CC has been successful in bringing license awareness to public Web services like Flickr and the Internet Archive, but desktop software remained an important missing link. But the movement picked up with the Inkscape vector editor's incorporation of license info into its supported metadata. Inkscape developers expressed an interest in a more general-purpose solution, and so liblicense was born.
2007 has so far seen four releases of liblicense, and CC mentored a Google Summer of Code project to incorporate it into the Tracker desktop search tool. Like Nautilus, Tracker is a GNOME project, but Phillips and Laroia assure KDE fans that they will soon see license support in their desktop environment too. Liblicense is tentatively slated for inclusion with KDE 4.1 as part of the Dolphin file manager.
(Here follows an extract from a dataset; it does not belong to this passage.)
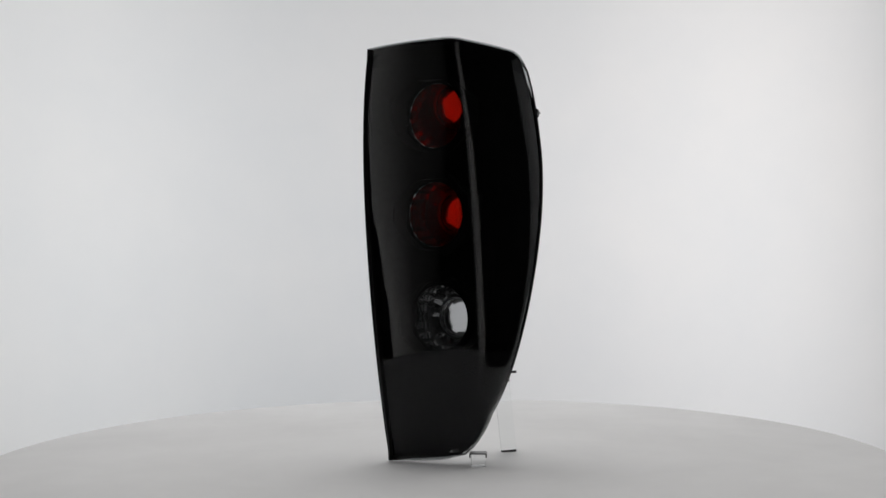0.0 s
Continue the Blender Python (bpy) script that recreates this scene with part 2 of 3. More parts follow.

CC has also worked hard to include a licensing "activity" in the One Laptop Per ChildXO, integrated into the Journal package. The exact nature of the system -- in particular with relation to setting a default content license -- is trickier on the XO, due to the disparate jurisdictions in which the devices will be deployed and their use by minors, but it is on track to make the 1.0 release.
There is not yet a mailing list dedicated to liblicense, but if you want to follow its progress, CC does actively update its wiki pages, including a point-release-by-point-release roadmap. Integration with more desktop apps, such as Miro and Eye of GNOME, is already on the map.
Meanwhile, developers of all sorts of applications -- desktop Linux or otherwise -- should look into liblicense. It is lightweight and highly portable; Laroia says it should compile and run on Mac OS X and Windows just as easily as on Linux. CC has written an in-depth tutorial about all aspects of the project, from the API to the command-line utilities to the GUI tools.
Users today understand what licensing is and how it applies to the documents and creative works they apply. But, as Laroia and Phillips point out, without the ability to work with that knowledge on a per-file basis, that knowledge goes to waste.